EXERCISE AIM: Using the material below, print the line that contains "for curve in", the line that contains "scene.view_settings.keyframe_insert(path, frame=frame(t))", and every line in between, exactly and nothing else.
************
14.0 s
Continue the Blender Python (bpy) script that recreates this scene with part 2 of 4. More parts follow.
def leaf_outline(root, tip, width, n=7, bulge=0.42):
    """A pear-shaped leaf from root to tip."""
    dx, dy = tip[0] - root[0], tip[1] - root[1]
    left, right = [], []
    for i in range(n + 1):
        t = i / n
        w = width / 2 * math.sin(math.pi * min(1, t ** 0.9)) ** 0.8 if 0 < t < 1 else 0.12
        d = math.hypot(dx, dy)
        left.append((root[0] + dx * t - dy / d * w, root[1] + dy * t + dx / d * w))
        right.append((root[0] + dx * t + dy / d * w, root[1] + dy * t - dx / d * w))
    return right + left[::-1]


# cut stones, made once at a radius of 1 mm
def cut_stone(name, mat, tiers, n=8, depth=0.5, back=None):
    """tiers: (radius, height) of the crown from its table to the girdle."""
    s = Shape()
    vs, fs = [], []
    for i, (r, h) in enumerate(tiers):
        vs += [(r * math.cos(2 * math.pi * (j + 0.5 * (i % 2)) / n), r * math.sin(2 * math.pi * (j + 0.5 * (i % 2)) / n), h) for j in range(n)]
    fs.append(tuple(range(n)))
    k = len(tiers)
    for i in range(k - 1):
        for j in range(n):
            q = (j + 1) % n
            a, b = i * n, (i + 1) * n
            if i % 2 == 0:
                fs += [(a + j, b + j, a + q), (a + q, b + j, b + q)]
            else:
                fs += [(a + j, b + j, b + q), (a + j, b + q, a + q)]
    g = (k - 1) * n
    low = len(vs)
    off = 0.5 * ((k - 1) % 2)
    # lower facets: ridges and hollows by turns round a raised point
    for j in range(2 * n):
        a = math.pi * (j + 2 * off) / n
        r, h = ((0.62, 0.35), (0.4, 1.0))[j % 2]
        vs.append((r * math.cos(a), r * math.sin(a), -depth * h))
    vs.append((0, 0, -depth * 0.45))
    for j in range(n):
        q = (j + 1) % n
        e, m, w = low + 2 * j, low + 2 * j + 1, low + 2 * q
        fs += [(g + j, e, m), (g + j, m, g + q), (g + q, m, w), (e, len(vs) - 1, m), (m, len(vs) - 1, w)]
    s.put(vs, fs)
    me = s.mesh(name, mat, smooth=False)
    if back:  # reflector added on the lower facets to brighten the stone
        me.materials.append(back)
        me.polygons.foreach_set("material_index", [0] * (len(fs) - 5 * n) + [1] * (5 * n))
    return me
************
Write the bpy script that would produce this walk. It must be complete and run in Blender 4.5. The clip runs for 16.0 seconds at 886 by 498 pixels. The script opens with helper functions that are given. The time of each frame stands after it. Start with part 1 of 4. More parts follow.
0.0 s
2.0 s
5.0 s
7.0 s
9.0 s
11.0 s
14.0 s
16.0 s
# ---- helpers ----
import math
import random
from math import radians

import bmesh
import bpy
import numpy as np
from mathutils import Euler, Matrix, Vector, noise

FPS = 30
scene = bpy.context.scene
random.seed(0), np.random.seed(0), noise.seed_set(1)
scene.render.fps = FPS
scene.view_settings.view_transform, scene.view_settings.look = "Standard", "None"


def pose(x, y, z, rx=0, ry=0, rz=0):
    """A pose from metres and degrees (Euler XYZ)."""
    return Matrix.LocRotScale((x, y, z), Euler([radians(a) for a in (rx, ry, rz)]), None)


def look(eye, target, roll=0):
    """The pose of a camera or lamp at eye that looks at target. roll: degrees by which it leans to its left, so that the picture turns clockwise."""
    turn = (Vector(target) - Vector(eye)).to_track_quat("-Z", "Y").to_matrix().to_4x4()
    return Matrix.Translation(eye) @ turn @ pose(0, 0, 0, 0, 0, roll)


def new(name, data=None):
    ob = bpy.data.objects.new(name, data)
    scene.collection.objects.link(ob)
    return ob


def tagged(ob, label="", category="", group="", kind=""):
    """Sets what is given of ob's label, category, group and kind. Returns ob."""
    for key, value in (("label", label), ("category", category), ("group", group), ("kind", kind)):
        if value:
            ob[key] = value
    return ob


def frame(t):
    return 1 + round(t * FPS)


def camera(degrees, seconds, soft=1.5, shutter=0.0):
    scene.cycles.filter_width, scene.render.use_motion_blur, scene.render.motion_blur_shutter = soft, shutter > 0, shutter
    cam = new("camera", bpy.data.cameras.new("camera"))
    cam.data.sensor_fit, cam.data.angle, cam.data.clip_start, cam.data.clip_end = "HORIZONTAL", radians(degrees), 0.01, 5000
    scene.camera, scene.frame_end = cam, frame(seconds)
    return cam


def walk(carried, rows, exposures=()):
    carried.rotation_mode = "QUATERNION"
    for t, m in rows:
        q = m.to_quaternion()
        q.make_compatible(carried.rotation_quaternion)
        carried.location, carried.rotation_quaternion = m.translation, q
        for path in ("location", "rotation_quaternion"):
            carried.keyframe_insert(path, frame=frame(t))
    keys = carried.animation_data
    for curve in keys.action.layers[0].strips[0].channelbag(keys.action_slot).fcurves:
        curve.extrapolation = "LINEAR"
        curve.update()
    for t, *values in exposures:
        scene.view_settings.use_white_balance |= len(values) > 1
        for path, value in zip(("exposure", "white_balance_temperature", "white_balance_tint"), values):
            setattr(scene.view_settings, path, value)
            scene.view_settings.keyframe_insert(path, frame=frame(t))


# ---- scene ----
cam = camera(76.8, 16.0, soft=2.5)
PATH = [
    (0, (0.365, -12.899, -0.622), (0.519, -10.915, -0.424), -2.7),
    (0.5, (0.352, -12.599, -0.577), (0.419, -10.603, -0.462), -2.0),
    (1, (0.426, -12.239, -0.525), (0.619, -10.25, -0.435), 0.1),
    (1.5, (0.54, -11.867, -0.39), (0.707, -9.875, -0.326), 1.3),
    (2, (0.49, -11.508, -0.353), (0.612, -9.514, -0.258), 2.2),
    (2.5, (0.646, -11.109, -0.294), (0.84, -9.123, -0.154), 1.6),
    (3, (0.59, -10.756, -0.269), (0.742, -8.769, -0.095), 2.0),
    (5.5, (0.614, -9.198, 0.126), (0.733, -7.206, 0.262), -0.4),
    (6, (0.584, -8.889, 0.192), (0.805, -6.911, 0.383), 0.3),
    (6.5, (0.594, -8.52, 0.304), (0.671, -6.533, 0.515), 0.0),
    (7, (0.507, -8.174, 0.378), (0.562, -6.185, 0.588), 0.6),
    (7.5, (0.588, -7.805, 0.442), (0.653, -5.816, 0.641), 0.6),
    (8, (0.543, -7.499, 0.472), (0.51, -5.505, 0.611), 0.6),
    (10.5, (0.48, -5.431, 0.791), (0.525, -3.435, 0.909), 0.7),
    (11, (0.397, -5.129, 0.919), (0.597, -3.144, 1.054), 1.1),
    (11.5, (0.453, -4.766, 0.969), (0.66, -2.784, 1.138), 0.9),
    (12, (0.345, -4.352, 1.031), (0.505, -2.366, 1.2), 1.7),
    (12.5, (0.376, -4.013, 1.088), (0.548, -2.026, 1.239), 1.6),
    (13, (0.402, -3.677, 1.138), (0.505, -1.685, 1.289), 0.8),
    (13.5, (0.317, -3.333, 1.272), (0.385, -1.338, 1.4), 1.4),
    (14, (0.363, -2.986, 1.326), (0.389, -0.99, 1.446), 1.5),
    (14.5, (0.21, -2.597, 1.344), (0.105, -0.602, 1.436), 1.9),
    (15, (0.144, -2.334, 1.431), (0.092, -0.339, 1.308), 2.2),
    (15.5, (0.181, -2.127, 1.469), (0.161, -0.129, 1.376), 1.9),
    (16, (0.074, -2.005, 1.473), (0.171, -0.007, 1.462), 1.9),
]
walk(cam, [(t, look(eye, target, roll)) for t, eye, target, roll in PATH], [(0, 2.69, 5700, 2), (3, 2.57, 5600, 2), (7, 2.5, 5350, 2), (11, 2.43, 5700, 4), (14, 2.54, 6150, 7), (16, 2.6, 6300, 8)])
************
ANSWER TO THE PROBLEM:
    for curve in keys.action.layers[0].strips[0].channelbag(keys.action_slot).fcurves:
        curve.extrapolation = "LINEAR"
        curve.update()
    for t, *values in exposures:
        scene.view_settings.use_white_balance |= len(values) > 1
        for path, value in zip(("exposure", "white_balance_temperature", "white_balance_tint"), values):
            setattr(scene.view_settings, path, value)
            scene.view_settings.keyframe_insert(path, frame=frame(t))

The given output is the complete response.